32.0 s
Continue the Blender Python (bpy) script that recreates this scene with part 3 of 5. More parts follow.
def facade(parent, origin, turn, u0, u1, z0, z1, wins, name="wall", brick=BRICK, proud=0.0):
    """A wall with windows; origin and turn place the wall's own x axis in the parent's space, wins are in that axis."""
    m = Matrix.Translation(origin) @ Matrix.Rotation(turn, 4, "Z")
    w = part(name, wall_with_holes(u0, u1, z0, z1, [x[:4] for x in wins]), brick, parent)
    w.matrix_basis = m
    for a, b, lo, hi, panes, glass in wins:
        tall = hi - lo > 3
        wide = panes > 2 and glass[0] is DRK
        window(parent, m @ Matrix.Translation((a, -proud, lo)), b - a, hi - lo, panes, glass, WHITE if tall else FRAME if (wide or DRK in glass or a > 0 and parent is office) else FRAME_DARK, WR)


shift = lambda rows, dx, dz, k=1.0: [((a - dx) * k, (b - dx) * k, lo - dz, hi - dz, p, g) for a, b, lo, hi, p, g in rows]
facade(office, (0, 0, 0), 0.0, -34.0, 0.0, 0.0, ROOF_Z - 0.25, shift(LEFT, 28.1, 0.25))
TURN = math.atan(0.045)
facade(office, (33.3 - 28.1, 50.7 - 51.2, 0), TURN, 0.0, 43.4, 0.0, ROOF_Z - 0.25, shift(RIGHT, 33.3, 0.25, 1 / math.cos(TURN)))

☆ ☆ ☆

■ Exercise directions ■
Extract every line above exactly as it stands.

■ Task response ■
32.0 s
Continue the Blender Python (bpy) script that recreates this scene with part 3 of 5. More parts follow.
def facade(parent, origin, turn, u0, u1, z0, z1, wins, name="wall", brick=BRICK, proud=0.0):
    """A wall with windows; origin and turn place the wall's own x axis in the parent's space, wins are in that axis."""
    m = Matrix.Translation(origin) @ Matrix.Rotation(turn, 4, "Z")
    w = part(name, wall_with_holes(u0, u1, z0, z1, [x[:4] for x in wins]), brick, parent)
    w.matrix_basis = m
    for a, b, lo, hi, panes, glass in wins:
        tall = hi - lo > 3
        wide = panes > 2 and glass[0] is DRK
        window(parent, m @ Matrix.Translation((a, -proud, lo)), b - a, hi - lo, panes, glass, WHITE if tall else FRAME if (wide or DRK in glass or a > 0 and parent is office) else FRAME_DARK, WR)


shift = lambda rows, dx, dz, k=1.0: [((a - dx) * k, (b - dx) * k, lo - dz, hi - dz, p, g) for a, b, lo, hi, p, g in rows]
facade(office, (0, 0, 0), 0.0, -34.0, 0.0, 0.0, ROOF_Z - 0.25, shift(LEFT, 28.1, 0.25))
TURN = math.atan(0.045)
facade(office, (33.3 - 28.1, 50.7 - 51.2, 0), TURN, 0.0, 43.4, 0.0, ROOF_Z - 0.25, shift(RIGHT, 33.3, 0.25, 1 / math.cos(TURN)))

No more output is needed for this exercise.